Beginning with the line that contains "finishes the script." and ending with the line that contains "return 0.07 +", reproduce each line exactly; include both and add nothing.

#### [Data records]
★ ★ ★

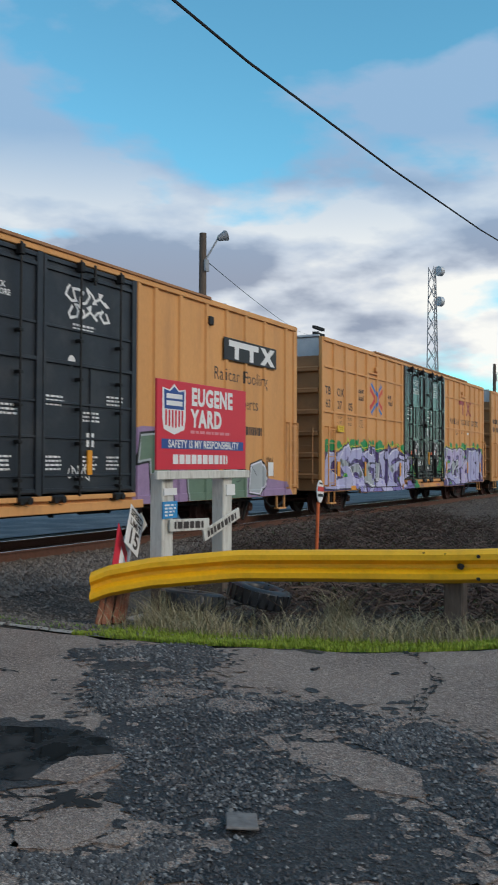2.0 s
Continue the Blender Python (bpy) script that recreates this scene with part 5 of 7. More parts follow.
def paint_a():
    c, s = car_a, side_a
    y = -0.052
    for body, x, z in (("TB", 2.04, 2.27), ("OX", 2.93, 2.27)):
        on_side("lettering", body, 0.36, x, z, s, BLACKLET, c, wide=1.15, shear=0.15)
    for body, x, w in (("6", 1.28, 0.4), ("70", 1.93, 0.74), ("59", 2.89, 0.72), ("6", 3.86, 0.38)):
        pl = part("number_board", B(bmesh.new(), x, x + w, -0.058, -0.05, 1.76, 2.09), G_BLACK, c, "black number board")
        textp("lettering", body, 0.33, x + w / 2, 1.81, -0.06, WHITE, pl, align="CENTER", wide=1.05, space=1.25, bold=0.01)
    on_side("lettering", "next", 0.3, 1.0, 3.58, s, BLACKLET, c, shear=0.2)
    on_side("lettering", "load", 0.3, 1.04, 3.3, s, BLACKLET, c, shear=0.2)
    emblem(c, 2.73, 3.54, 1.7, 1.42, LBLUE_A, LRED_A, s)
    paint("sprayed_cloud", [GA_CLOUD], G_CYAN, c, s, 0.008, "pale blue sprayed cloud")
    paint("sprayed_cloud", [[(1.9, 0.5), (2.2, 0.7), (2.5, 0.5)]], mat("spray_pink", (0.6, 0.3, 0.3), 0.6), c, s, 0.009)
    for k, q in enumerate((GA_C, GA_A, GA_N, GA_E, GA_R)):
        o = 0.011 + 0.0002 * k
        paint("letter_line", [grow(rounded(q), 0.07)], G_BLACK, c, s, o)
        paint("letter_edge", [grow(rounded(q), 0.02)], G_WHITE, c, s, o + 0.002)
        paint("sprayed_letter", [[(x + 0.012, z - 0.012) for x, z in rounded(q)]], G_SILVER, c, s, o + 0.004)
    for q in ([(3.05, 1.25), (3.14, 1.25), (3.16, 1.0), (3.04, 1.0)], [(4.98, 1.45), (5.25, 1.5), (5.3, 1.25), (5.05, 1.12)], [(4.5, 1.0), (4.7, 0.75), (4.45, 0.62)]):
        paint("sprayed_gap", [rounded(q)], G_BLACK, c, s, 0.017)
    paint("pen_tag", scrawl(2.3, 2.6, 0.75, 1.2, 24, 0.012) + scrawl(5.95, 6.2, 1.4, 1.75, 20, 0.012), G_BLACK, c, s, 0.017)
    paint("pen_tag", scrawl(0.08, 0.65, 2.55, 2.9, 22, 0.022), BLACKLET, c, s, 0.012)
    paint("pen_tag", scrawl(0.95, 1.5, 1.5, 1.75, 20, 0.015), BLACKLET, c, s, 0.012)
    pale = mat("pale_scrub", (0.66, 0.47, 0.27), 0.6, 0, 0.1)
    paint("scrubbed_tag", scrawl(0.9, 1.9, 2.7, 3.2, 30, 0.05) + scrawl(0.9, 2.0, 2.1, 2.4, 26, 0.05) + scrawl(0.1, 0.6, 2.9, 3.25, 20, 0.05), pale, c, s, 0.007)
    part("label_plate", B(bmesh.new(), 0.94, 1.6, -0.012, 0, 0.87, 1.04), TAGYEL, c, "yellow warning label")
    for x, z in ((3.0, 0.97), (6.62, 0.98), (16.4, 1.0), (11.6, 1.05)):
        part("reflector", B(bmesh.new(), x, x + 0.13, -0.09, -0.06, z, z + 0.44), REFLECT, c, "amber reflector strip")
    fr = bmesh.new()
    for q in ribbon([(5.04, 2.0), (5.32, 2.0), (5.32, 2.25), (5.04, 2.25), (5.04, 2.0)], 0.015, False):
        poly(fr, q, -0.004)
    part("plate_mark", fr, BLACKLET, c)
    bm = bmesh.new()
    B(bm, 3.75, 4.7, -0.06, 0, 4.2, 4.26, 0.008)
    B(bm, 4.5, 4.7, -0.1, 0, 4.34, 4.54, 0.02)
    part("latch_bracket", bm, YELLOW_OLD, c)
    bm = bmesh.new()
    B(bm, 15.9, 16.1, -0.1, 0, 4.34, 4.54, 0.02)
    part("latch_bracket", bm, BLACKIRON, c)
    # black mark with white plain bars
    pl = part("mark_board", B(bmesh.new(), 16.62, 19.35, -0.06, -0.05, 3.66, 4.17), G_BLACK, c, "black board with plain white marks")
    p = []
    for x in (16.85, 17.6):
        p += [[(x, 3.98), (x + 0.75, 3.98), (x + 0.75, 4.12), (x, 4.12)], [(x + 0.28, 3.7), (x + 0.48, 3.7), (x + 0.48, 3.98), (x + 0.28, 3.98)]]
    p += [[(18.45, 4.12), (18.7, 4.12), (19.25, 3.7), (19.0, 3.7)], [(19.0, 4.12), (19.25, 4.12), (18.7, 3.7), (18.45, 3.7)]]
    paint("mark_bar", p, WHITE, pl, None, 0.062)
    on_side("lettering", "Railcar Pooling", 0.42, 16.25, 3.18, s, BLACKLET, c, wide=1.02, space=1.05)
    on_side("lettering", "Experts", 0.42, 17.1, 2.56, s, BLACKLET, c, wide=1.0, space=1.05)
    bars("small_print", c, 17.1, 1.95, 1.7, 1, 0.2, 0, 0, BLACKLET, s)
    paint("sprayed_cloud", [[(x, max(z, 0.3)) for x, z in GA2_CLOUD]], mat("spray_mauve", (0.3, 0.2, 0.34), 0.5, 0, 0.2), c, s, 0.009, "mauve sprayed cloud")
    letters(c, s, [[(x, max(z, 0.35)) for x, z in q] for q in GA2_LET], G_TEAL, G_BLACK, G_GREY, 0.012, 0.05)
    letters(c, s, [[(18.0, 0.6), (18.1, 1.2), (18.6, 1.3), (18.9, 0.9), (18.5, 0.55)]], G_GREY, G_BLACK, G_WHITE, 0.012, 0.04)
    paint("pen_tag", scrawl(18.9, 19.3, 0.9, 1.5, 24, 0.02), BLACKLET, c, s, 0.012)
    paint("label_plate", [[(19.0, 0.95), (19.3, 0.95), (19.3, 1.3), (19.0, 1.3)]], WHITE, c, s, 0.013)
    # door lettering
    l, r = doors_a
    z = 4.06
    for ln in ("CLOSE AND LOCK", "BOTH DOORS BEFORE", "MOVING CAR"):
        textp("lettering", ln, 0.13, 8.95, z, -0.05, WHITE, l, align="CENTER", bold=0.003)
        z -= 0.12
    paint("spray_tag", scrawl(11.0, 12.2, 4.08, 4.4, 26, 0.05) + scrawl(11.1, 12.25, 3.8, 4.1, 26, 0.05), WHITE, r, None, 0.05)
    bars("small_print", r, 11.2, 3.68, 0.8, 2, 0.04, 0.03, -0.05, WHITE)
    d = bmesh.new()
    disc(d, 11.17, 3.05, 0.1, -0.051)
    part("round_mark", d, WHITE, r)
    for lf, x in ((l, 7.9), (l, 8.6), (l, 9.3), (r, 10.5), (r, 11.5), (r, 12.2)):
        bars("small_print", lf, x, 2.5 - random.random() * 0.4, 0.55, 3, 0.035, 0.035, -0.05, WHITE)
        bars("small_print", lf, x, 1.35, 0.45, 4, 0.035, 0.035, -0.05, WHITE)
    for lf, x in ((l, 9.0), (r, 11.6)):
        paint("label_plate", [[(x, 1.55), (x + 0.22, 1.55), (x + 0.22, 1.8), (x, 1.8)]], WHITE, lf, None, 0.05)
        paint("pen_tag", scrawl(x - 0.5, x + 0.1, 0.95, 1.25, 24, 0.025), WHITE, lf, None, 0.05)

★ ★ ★

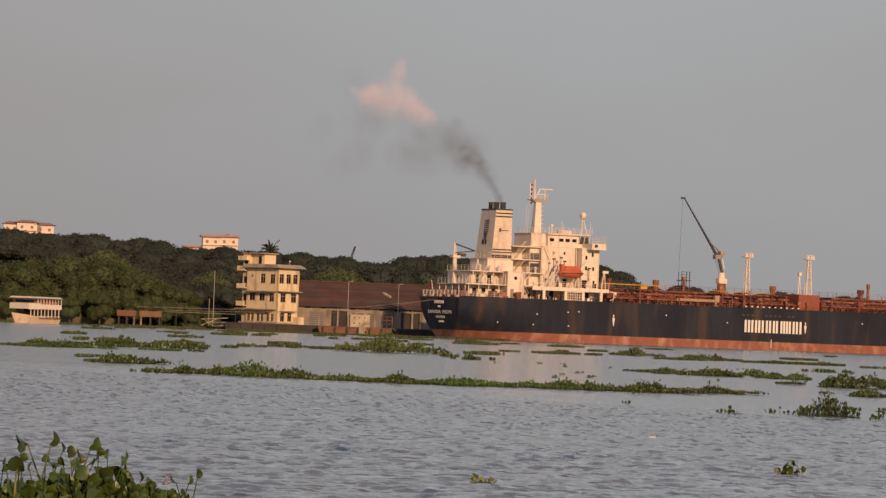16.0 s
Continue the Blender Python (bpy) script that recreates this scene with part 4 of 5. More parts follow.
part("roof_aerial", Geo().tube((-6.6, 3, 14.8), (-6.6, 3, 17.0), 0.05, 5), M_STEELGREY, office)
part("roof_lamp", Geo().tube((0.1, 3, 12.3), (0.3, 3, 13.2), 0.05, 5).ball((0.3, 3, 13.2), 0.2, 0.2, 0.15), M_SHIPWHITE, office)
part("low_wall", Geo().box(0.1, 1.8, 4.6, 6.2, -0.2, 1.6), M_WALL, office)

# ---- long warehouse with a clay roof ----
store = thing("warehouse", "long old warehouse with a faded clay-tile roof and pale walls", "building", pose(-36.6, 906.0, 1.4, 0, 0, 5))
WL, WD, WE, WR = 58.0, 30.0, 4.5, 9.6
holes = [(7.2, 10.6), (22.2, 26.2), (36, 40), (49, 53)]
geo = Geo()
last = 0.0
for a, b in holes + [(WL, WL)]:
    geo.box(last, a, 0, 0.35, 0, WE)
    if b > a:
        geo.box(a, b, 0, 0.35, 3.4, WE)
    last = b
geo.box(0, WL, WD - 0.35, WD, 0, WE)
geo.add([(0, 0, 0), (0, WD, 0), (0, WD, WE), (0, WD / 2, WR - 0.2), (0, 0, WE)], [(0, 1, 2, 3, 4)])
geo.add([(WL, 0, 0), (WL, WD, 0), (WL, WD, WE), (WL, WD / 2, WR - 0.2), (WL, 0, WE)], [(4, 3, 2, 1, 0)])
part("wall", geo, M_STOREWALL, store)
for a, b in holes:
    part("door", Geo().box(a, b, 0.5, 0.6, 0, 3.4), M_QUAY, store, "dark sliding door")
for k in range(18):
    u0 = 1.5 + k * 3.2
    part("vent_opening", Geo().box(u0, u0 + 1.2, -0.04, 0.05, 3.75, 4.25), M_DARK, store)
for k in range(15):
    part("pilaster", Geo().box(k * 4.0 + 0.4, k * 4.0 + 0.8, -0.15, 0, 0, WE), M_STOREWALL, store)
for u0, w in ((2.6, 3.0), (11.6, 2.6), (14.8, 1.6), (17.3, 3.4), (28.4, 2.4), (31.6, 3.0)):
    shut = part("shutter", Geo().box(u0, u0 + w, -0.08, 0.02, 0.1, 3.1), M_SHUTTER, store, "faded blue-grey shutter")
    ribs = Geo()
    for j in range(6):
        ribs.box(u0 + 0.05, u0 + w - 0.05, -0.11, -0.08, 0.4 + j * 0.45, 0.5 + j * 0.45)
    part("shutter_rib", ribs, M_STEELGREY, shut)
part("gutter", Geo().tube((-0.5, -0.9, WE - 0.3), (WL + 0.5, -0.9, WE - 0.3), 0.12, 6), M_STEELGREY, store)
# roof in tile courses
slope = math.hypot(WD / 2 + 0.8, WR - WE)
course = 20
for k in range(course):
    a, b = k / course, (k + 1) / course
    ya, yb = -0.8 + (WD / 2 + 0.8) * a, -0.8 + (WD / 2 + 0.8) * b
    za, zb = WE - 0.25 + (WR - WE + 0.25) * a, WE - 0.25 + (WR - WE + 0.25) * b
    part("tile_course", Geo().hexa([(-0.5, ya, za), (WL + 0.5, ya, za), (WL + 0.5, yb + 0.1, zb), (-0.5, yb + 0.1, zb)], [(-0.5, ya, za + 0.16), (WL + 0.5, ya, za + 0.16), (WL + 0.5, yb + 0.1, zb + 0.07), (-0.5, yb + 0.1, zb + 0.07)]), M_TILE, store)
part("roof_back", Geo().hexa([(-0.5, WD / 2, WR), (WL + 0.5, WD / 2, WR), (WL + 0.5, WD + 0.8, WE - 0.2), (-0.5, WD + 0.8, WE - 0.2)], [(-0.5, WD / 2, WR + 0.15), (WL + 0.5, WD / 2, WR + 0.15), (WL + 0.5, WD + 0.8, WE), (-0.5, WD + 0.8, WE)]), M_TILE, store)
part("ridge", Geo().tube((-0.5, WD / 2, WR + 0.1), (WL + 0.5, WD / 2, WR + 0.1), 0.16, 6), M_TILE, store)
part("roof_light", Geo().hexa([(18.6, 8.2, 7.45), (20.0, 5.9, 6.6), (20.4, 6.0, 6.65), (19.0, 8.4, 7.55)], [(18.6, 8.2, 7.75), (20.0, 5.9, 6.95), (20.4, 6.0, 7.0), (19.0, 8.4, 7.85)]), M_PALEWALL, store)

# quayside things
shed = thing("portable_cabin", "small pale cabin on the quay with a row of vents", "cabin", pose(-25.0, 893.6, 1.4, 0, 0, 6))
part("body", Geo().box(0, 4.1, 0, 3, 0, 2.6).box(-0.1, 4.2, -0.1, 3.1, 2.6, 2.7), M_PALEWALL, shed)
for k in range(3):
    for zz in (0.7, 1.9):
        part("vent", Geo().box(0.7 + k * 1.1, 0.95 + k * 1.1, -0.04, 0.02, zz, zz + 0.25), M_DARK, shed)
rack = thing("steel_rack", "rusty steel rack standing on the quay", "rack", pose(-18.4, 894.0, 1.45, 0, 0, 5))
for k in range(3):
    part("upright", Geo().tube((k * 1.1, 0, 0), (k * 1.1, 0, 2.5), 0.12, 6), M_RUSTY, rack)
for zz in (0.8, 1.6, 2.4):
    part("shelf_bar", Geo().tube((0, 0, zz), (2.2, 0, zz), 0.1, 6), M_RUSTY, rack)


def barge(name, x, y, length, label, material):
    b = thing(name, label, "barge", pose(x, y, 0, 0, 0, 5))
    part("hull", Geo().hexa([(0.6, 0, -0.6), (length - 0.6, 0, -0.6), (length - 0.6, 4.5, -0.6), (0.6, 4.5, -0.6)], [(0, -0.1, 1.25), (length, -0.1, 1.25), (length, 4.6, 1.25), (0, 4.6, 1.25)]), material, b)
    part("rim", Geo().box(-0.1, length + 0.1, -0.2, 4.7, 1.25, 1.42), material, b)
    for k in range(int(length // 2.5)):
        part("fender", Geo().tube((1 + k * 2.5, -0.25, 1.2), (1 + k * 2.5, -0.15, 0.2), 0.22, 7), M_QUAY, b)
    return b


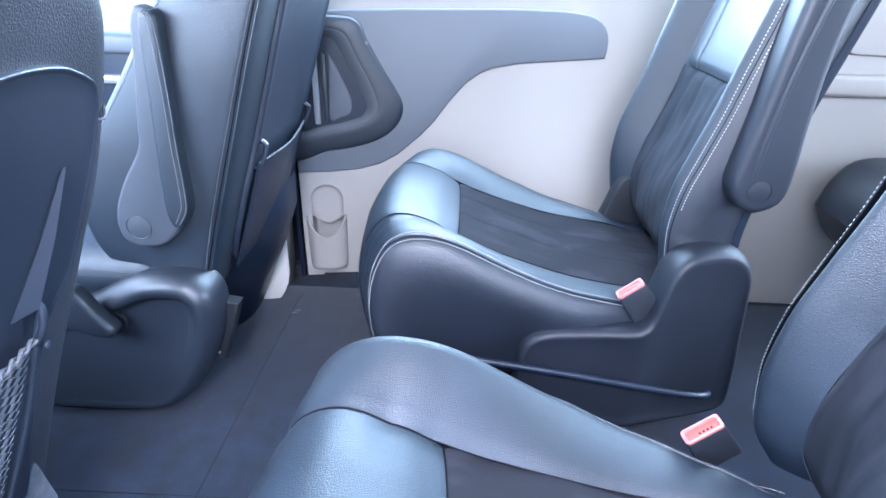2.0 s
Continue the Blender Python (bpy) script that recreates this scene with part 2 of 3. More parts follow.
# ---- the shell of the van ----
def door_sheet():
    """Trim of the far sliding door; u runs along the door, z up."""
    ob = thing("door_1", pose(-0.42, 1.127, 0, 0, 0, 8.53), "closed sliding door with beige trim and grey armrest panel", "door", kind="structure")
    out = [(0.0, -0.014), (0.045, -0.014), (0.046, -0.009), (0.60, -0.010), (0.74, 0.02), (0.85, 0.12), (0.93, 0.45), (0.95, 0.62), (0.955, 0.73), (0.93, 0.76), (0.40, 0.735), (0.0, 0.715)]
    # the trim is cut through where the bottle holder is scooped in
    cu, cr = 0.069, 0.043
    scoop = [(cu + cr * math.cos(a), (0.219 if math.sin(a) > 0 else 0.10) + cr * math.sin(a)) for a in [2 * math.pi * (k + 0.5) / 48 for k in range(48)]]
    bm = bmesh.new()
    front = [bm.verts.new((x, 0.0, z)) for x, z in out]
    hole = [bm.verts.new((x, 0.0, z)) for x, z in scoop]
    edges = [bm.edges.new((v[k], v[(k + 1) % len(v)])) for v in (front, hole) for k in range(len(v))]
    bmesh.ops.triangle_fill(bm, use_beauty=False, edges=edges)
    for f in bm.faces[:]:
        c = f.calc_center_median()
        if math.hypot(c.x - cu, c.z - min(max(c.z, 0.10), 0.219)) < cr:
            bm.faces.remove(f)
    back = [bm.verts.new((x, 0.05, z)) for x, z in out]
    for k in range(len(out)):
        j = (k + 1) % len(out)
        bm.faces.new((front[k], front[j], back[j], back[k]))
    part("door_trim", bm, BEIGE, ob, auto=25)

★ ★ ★

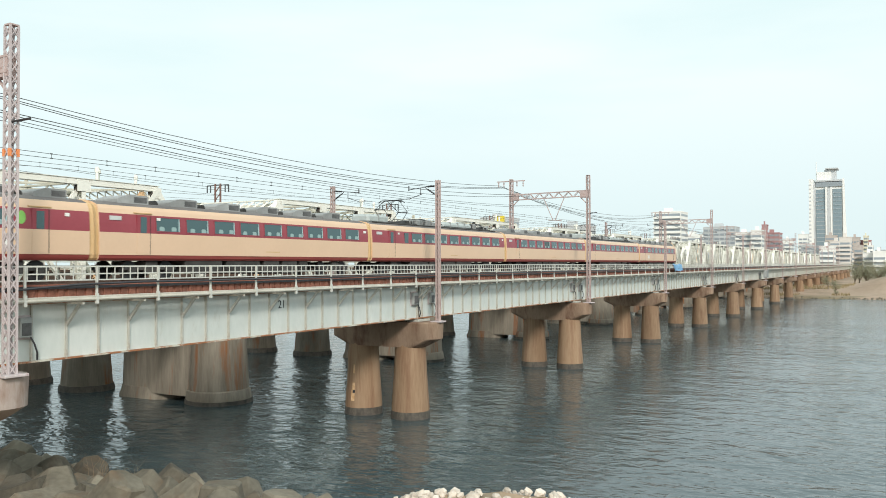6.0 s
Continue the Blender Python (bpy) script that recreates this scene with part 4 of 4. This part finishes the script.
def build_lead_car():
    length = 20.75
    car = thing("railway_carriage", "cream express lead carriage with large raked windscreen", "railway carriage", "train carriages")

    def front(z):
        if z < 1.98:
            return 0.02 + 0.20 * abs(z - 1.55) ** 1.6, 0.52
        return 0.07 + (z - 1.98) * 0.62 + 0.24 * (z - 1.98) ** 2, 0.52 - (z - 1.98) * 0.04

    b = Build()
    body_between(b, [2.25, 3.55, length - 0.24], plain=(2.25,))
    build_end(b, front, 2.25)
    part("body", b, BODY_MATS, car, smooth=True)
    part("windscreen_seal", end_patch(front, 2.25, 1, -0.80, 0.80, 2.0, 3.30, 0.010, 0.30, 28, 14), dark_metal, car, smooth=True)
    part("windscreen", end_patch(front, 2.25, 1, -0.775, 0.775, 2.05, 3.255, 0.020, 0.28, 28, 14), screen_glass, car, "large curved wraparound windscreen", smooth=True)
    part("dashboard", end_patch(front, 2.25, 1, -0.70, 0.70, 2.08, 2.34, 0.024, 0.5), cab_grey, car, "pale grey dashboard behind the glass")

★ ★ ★

#### [Output for this task]
Continue the Blender Python (bpy) script that recreates this scene with part 4 of 4. This part finishes the script.
def build_lead_car():
    length = 20.75
    car = thing("railway_carriage", "cream express lead carriage with large raked windscreen", "railway carriage", "train carriages")

    def front(z):
        if z < 1.98:
            return 0.02 + 0.20 * abs(z - 1.55) ** 1.6, 0.52
        return 0.07 + (z - 1.98) * 0.62 + 0.24 * (z - 1.98) ** 2, 0.52 - (z - 1.98) * 0.04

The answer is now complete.